▶ Dataset excerpt:
==================================================
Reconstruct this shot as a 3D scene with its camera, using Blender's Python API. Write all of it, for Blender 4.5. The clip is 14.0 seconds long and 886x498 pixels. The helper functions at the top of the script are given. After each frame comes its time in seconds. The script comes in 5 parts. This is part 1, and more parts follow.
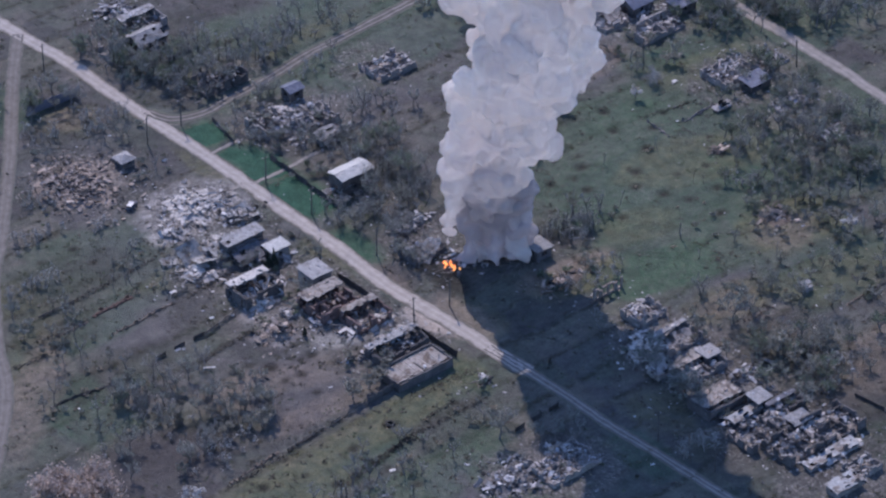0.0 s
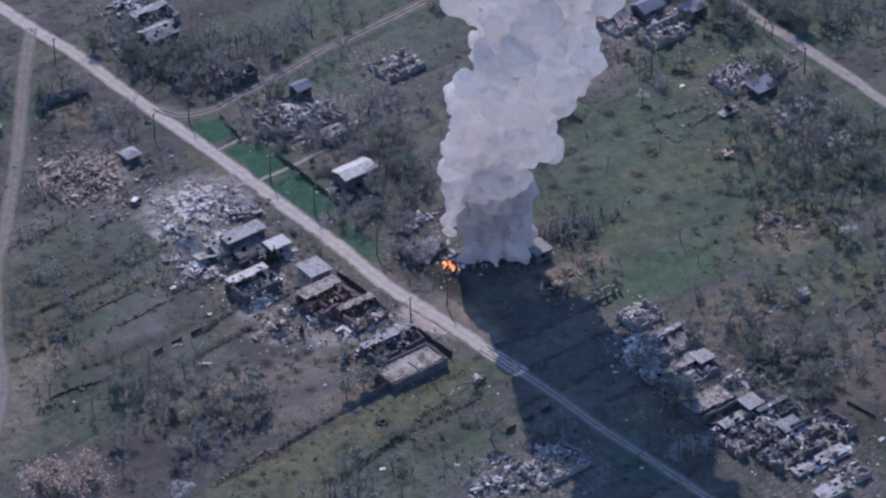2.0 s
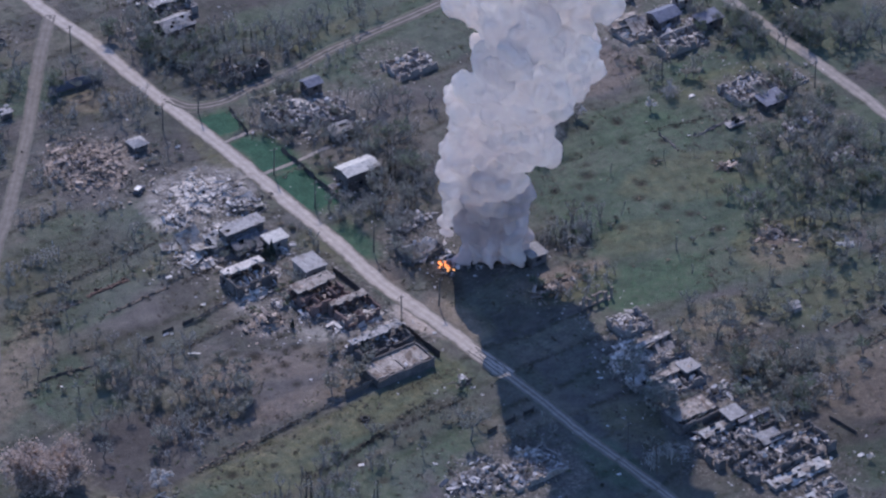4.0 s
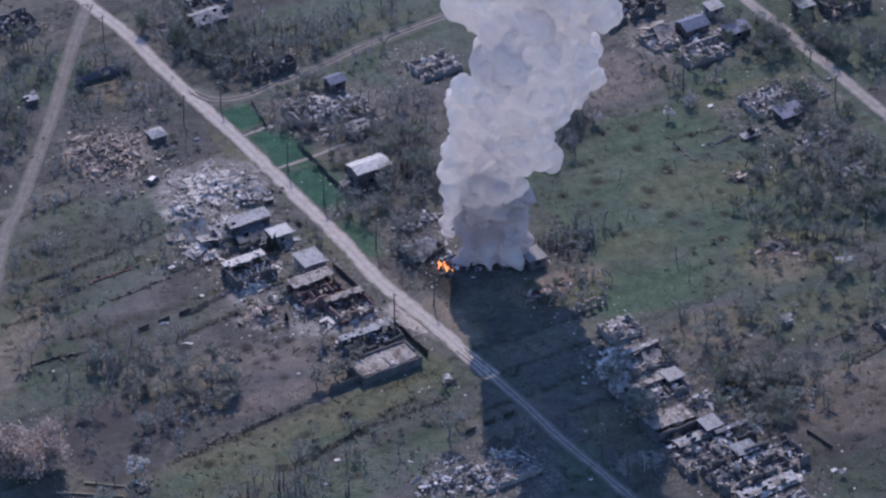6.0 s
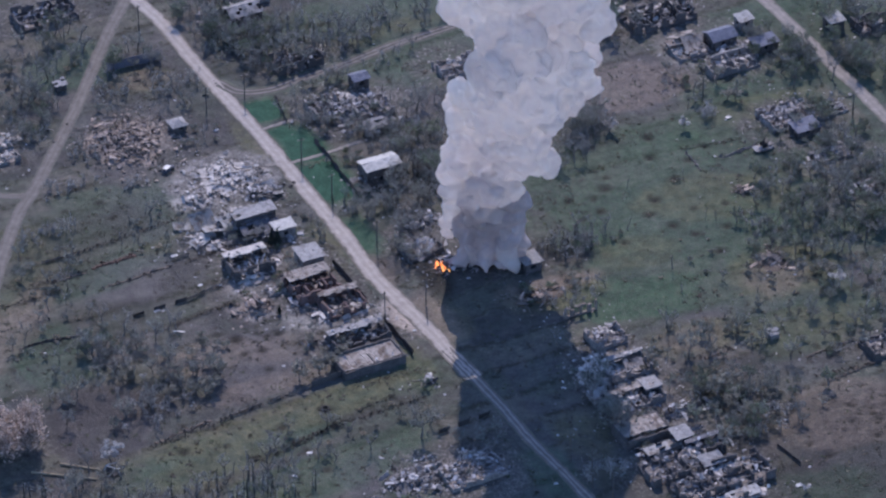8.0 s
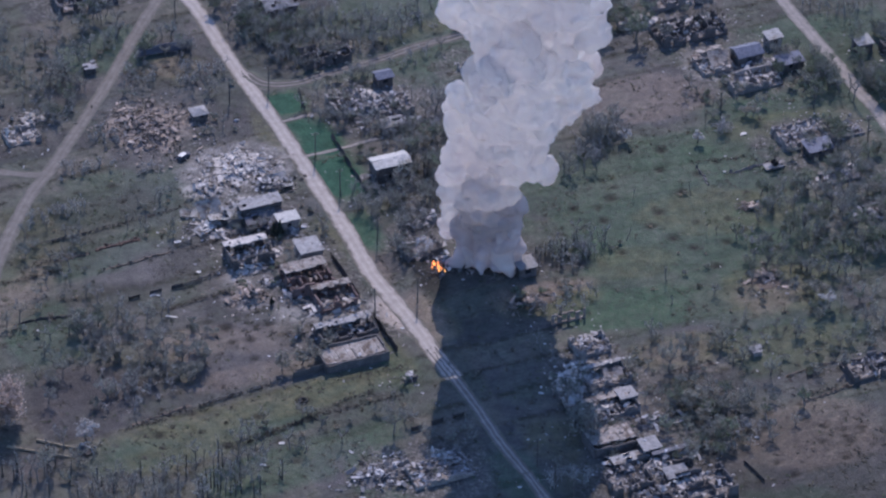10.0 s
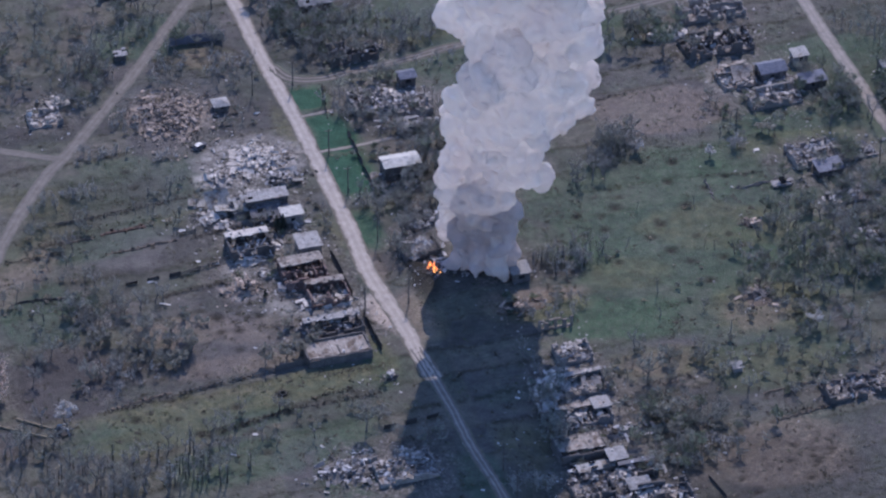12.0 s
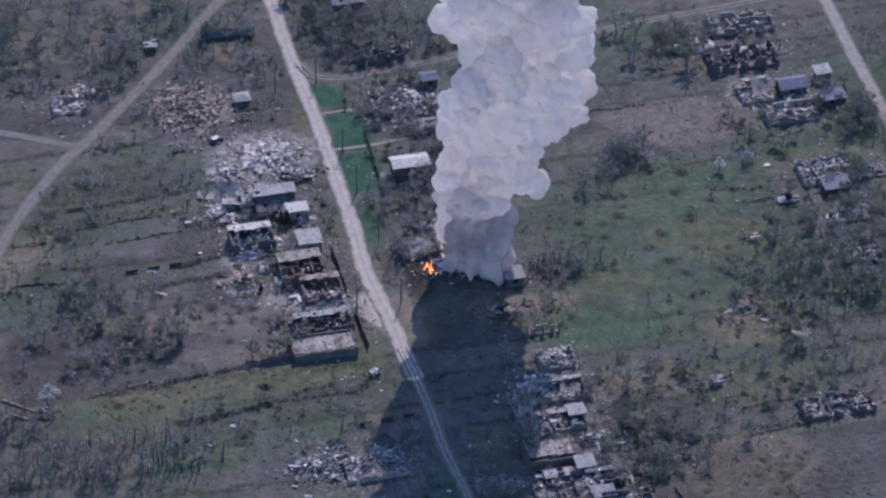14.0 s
==================================================
▶ Task: Repeat the material above word for word, please, apart from its images.

▶ Finished exercise:
Reconstruct this shot as a 3D scene with its camera, using Blender's Python API. Write all of it, for Blender 4.5. The clip is 14.0 seconds long and 886x498 pixels. The helper functions at the top of the script are given. After each frame comes its time in seconds. The script comes in 5 parts. This is part 1, and more parts follow.
0.0 s
2.0 s
4.0 s
6.0 s
8.0 s
10.0 s
12.0 s
14.0 s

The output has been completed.